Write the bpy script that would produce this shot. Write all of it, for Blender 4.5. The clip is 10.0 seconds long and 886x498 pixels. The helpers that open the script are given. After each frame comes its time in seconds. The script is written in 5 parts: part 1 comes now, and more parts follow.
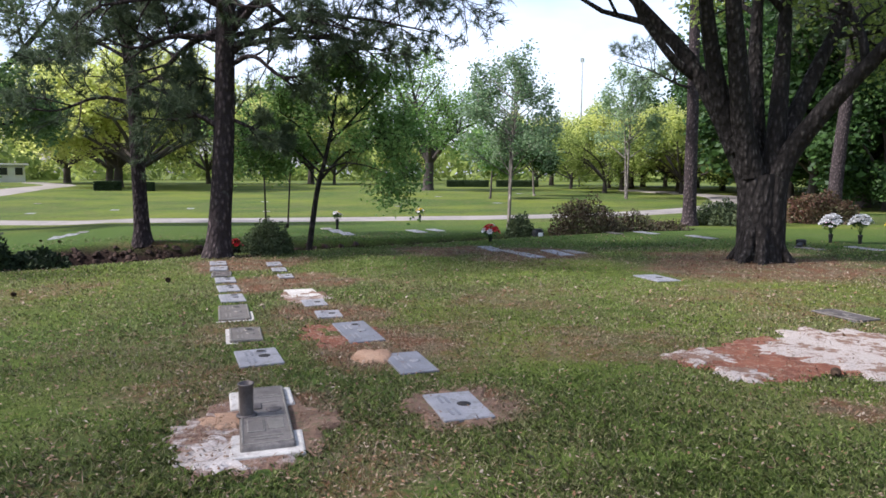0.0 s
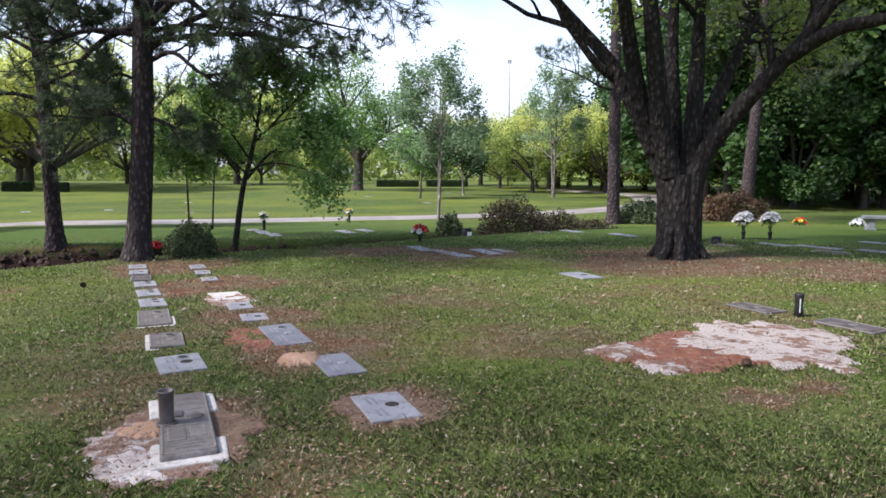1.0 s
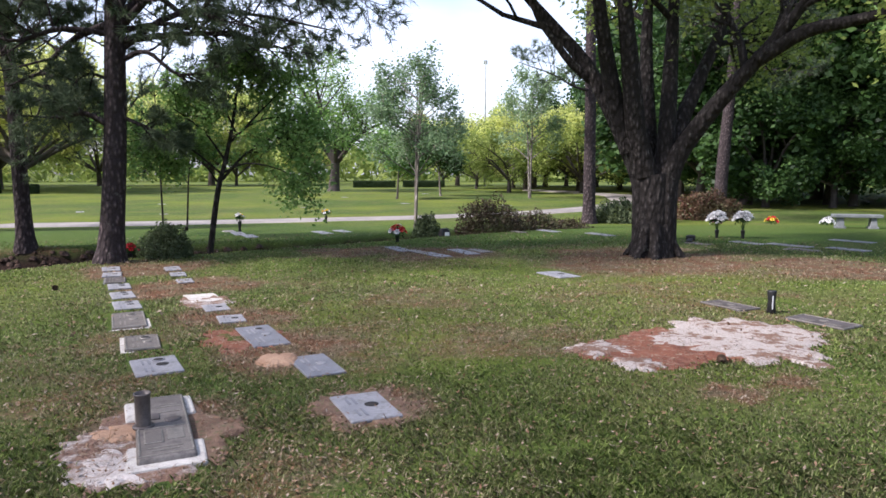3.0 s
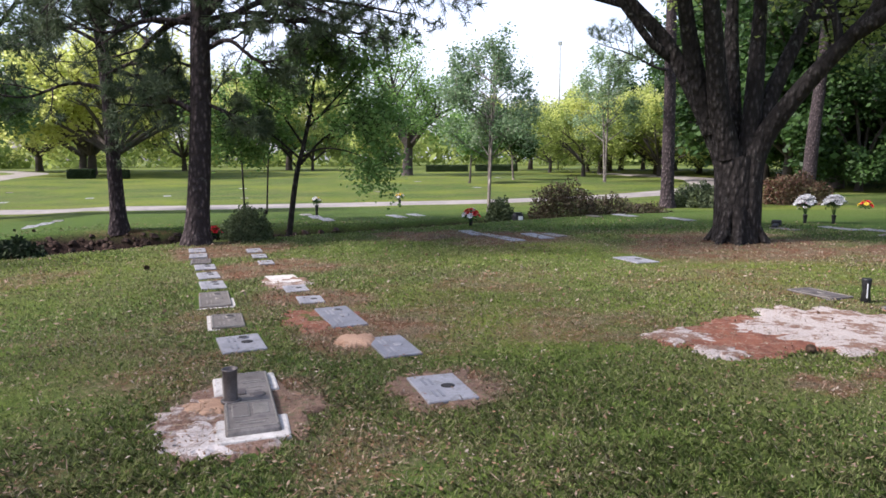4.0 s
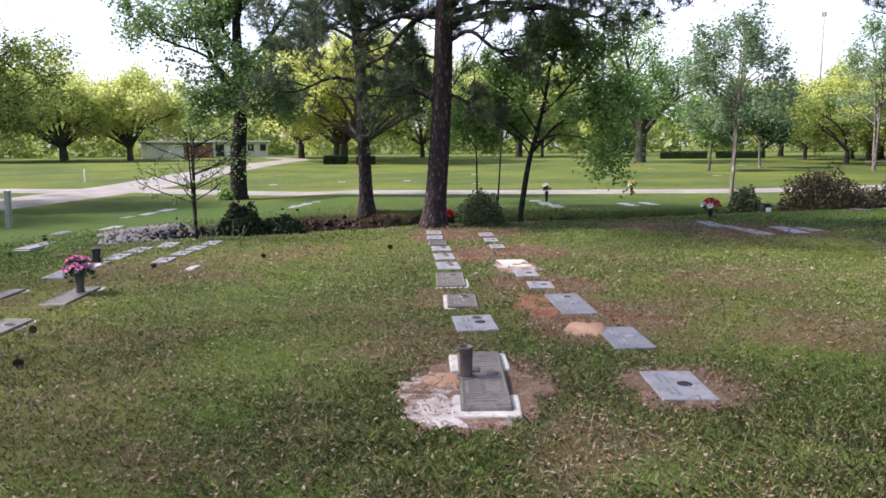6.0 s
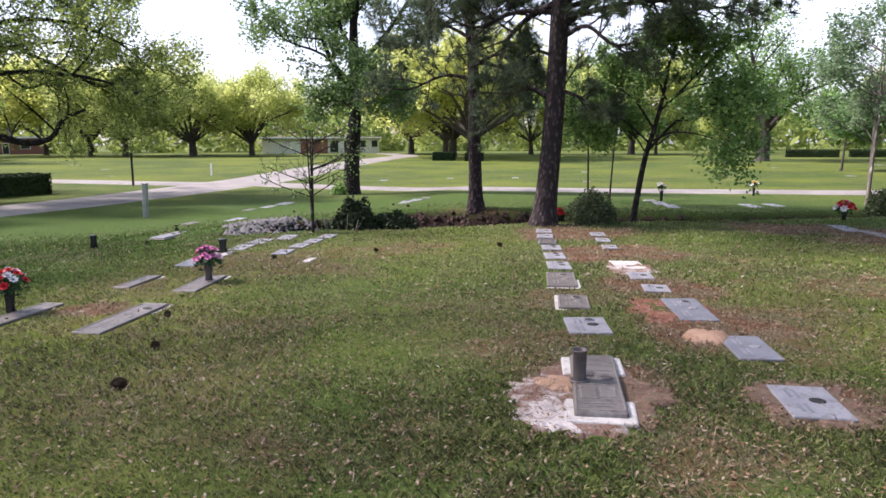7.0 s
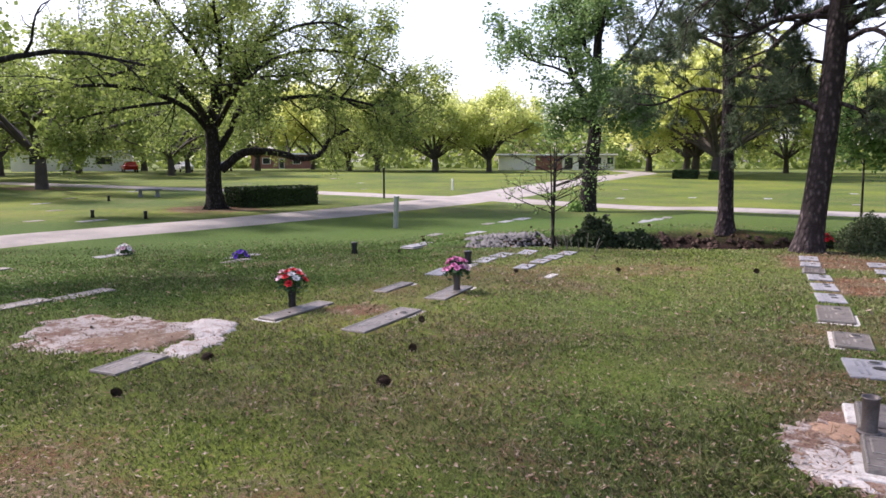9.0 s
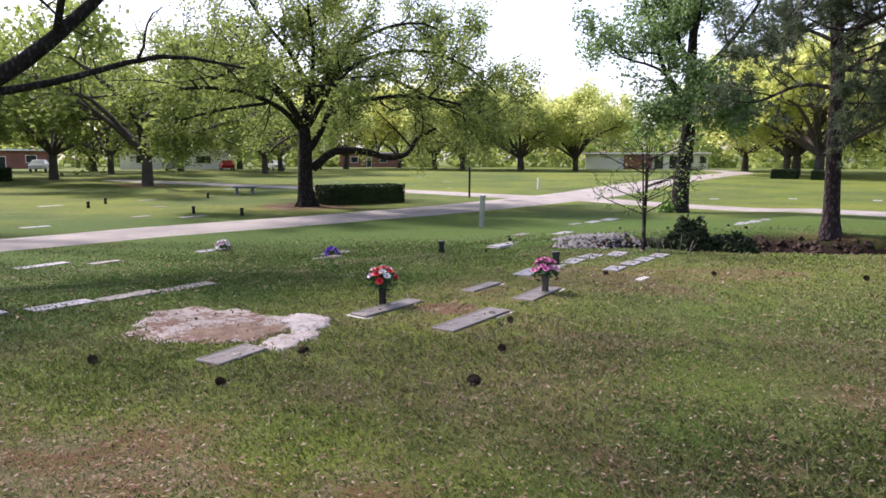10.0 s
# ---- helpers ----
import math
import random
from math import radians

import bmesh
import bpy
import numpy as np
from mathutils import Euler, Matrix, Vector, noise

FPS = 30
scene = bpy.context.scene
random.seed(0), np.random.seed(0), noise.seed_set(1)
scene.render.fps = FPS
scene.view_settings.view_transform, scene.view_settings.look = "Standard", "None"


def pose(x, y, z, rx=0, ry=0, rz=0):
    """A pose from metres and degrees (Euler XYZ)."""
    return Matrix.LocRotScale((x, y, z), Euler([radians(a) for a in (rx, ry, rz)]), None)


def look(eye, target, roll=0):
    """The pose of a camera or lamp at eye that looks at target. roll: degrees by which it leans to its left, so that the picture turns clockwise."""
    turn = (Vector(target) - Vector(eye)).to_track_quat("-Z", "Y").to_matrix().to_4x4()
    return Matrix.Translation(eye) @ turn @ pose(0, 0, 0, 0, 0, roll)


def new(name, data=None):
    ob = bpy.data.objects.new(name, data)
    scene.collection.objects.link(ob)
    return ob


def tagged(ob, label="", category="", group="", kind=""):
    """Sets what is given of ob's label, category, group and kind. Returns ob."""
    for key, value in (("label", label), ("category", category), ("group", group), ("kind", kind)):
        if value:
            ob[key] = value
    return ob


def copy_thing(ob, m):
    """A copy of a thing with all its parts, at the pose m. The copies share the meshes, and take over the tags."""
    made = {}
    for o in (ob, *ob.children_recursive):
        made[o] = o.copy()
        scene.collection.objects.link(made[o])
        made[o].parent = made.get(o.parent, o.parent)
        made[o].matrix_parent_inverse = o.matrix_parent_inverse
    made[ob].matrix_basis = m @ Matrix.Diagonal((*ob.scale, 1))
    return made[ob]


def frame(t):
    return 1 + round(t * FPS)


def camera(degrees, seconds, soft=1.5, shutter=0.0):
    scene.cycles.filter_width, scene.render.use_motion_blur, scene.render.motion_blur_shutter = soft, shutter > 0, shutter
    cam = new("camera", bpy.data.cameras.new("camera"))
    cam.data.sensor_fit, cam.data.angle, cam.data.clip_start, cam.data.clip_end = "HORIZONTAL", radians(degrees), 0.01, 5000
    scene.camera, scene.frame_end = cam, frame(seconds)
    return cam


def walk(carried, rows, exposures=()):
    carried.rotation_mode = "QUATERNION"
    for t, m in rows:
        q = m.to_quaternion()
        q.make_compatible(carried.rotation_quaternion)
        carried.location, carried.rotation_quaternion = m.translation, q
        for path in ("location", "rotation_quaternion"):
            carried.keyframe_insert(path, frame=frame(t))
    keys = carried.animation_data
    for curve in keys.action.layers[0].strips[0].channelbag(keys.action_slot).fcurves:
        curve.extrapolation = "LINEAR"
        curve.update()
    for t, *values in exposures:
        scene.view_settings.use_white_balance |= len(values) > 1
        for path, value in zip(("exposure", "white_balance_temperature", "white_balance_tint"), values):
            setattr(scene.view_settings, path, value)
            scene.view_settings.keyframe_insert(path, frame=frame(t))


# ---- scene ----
cam = camera(64.78, 10.0, soft=1.6)
PATH = [
    (0.0, pose(0.000, 0.000, 1.500, 83.88, -0.25, 0.65)),
    (0.5, pose(0.020, -0.005, 1.500, 83.88, -0.13, -2.20)),
    (1.0, pose(0.030, -0.007, 1.503, 83.89, -0.22, -5.04)),
    (1.5, pose(0.041, -0.013, 1.505, 83.88, -0.19, -7.32)),
    (2.0, pose(0.039, -0.009, 1.505, 84.09, -0.28, -8.63)),
    (3.5, pose(0.002, -0.017, 1.491, 83.63, 0.06, -4.56)),
    (4.0, pose(-0.015, -0.016, 1.489, 82.66, 0.24, -1.06)),
    (4.5, pose(-0.022, 0.001, 1.488, 82.19, 0.64, 3.09)),
    (5.0, pose(-0.041, -0.016, 1.496, 82.16, 0.46, 7.55)),
    (5.5, pose(-0.058, -0.026, 1.486, 81.92, 0.49, 12.68)),
    (7.0, pose(-0.144, -0.028, 1.498, 81.47, 0.22, 26.17)),
    (7.5, pose(-0.183, -0.061, 1.507, 81.63, 0.25, 30.93)),
    (8.0, pose(-0.229, -0.084, 1.505, 82.35, 0.03, 35.96)),
    (8.5, pose(-0.263, -0.103, 1.501, 82.79, 0.05, 40.86)),
    (9.0, pose(-0.293, -0.119, 1.499, 82.85, -0.06, 44.98)),
    (9.5, pose(-0.326, -0.134, 1.498, 82.79, -0.09, 48.98)),
    (10.0, pose(-0.324, -0.172, 1.511, 82.74, -0.11, 51.87)),
]
walk(cam, PATH, exposures=[(0.0, 0.96, 5750, 19), (3.5, 1.03, 5850, 22), (5.5, 1.1, 5950, 23), (7.5, 1.13, 6000, 27), (10.0, 1.18, 6050, 28)])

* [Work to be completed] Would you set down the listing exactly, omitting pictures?

* [Correct output]
Write the bpy script that would produce this shot. Write all of it, for Blender 4.5. The clip is 10.0 seconds long and 886x498 pixels. The helpers that open the script are given. After each frame comes its time in seconds. The script is written in 5 parts: part 1 comes now, and more parts follow.
0.0 s
1.0 s
3.0 s
4.0 s
6.0 s
7.0 s
9.0 s
10.0 s
# ---- helpers ----
import math
import random
from math import radians

import bmesh
import bpy
import numpy as np
from mathutils import Euler, Matrix, Vector, noise

FPS = 30
scene = bpy.context.scene
random.seed(0), np.random.seed(0), noise.seed_set(1)
scene.render.fps = FPS
scene.view_settings.view_transform, scene.view_settings.look = "Standard", "None"


def pose(x, y, z, rx=0, ry=0, rz=0):
    """A pose from metres and degrees (Euler XYZ)."""
    return Matrix.LocRotScale((x, y, z), Euler([radians(a) for a in (rx, ry, rz)]), None)


def look(eye, target, roll=0):
    """The pose of a camera or lamp at eye that looks at target. roll: degrees by which it leans to its left, so that the picture turns clockwise."""
    turn = (Vector(target) - Vector(eye)).to_track_quat("-Z", "Y").to_matrix().to_4x4()
    return Matrix.Translation(eye) @ turn @ pose(0, 0, 0, 0, 0, roll)


def new(name, data=None):
    ob = bpy.data.objects.new(name, data)
    scene.collection.objects.link(ob)
    return ob


def tagged(ob, label="", category="", group="", kind=""):
    """Sets what is given of ob's label, category, group and kind. Returns ob."""
    for key, value in (("label", label), ("category", category), ("group", group), ("kind", kind)):
        if value:
            ob[key] = value
    return ob


def copy_thing(ob, m):
    """A copy of a thing with all its parts, at the pose m. The copies share the meshes, and take over the tags."""
    made = {}
    for o in (ob, *ob.children_recursive):
        made[o] = o.copy()
        scene.collection.objects.link(made[o])
        made[o].parent = made.get(o.parent, o.parent)
        made[o].matrix_parent_inverse = o.matrix_parent_inverse
    made[ob].matrix_basis = m @ Matrix.Diagonal((*ob.scale, 1))
    return made[ob]


def frame(t):
    return 1 + round(t * FPS)


def camera(degrees, seconds, soft=1.5, shutter=0.0):
    scene.cycles.filter_width, scene.render.use_motion_blur, scene.render.motion_blur_shutter = soft, shutter > 0, shutter
    cam = new("camera", bpy.data.cameras.new("camera"))
    cam.data.sensor_fit, cam.data.angle, cam.data.clip_start, cam.data.clip_end = "HORIZONTAL", radians(degrees), 0.01, 5000
    scene.camera, scene.frame_end = cam, frame(seconds)
    return cam


def walk(carried, rows, exposures=()):
    carried.rotation_mode = "QUATERNION"
    for t, m in rows:
        q = m.to_quaternion()
        q.make_compatible(carried.rotation_quaternion)
        carried.location, carried.rotation_quaternion = m.translation, q
        for path in ("location", "rotation_quaternion"):
            carried.keyframe_insert(path, frame=frame(t))
    keys = carried.animation_data
    for curve in keys.action.layers[0].strips[0].channelbag(keys.action_slot).fcurves:
        curve.extrapolation = "LINEAR"
        curve.update()
    for t, *values in exposures:
        scene.view_settings.use_white_balance |= len(values) > 1
        for path, value in zip(("exposure", "white_balance_temperature", "white_balance_tint"), values):
            setattr(scene.view_settings, path, value)
            scene.view_settings.keyframe_insert(path, frame=frame(t))


# ---- scene ----
cam = camera(64.78, 10.0, soft=1.6)
PATH = [
    (0.0, pose(0.000, 0.000, 1.500, 83.88, -0.25, 0.65)),
    (0.5, pose(0.020, -0.005, 1.500, 83.88, -0.13, -2.20)),
    (1.0, pose(0.030, -0.007, 1.503, 83.89, -0.22, -5.04)),
    (1.5, pose(0.041, -0.013, 1.505, 83.88, -0.19, -7.32)),
    (2.0, pose(0.039, -0.009, 1.505, 84.09, -0.28, -8.63)),
    (3.5, pose(0.002, -0.017, 1.491, 83.63, 0.06, -4.56)),
    (4.0, pose(-0.015, -0.016, 1.489, 82.66, 0.24, -1.06)),
    (4.5, pose(-0.022, 0.001, 1.488, 82.19, 0.64, 3.09)),
    (5.0, pose(-0.041, -0.016, 1.496, 82.16, 0.46, 7.55)),
    (5.5, pose(-0.058, -0.026, 1.486, 81.92, 0.49, 12.68)),
    (7.0, pose(-0.144, -0.028, 1.498, 81.47, 0.22, 26.17)),
    (7.5, pose(-0.183, -0.061, 1.507, 81.63, 0.25, 30.93)),
    (8.0, pose(-0.229, -0.084, 1.505, 82.35, 0.03, 35.96)),
    (8.5, pose(-0.263, -0.103, 1.501, 82.79, 0.05, 40.86)),
    (9.0, pose(-0.293, -0.119, 1.499, 82.85, -0.06, 44.98)),
    (9.5, pose(-0.326, -0.134, 1.498, 82.79, -0.09, 48.98)),
    (10.0, pose(-0.324, -0.172, 1.511, 82.74, -0.11, 51.87)),
]
walk(cam, PATH, exposures=[(0.0, 0.96, 5750, 19), (3.5, 1.03, 5850, 22), (5.5, 1.1, 5950, 23), (7.5, 1.13, 6000, 27), (10.0, 1.18, 6050, 28)])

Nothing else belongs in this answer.